How do you like to cook your fish?

How do you like to cook your fish?

Depends on the fish. Some, like hamachi or tuna, are best raw. Some are great roast, or pan seared, or braised, or poached.

I maintain that flounder is best battered and deep fried.

I live more than 1,000 km away from the sea so eating sea fish raw might not be a good idea.

>I live more than 1,000 km away from the sea
You might be better off sticking to river fish.

If it's been frozen for at least 48 hours it's actually pretty safe if you defrost it. A lot of bulk stores have tuna and salmon flash frozen.

I like redfish on the grill. Head tail off / deboned but scales/skin still on. I use loads of lemon. Then grill scale side down with lemon butter and garlic. When it's done it lifts right off. It's wonderful.

Redfish on the half shell is some of the best fish a person could eat.

PROTIP: There are fish in rivers.

filet the fish, salt pepper garlic, a lot of butter. wala

Deep fried in corn/rice/starch flour mix tempura saltine crackers with side of white rice furkaki and pickled jalapeno mayo sauce.

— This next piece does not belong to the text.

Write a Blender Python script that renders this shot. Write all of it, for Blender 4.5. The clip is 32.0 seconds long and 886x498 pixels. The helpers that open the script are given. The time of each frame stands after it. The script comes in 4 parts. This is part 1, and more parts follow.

not him but what river fish would you even eat raw?

crab stuffed and broiled is pretty good too

None

Naked

I usually pan-fry blue fish with seasonings but I want to start using breading instead.

I stick it on some aluminium foil and place it in my driveway. Then I squat over it with a lighter and fart shooting flames all over it. I do that maybe 3 or 4 times and it has a nice charred skin and the flesh isn't overdone.

I also enjoy lightly beer battered and fried or cooked whole in foil on a barbecue or over coals.

>eating fish raw
enjoy your intestinal parasites

if you are in the right place.. S A L M O N

I stand corrected

how do you debone sardines

True story, in Tasmania we eat raw salmon farmed on a river.

on a bed of ginger rice with fried summer squash. It's just pickerel

That depends a lot on the fish. Grew up eating a lot of cod and the best way to have that it to salt it first; cut a nice fat one into a few pieces, put them in a bowl or bucket on a bed of coarse salt and cover them with more salt. Leave it covered in a cool place for as long as you like. I usually give it a week but it'll last much longer.
Rinse the salt off the pieces and put them in cold water. How long and how often you change the water depends a lot on the size of the pieces. Anywhere from 6 hours in one bath to 24 hours with several changes.
Then you boil the fish and have it with potatoes and a white mother sauce with mustard mixed in. Fried bacondice on the side.

Very flaky and delicious. Keep some beer on hand, though, because you'll get thirsty.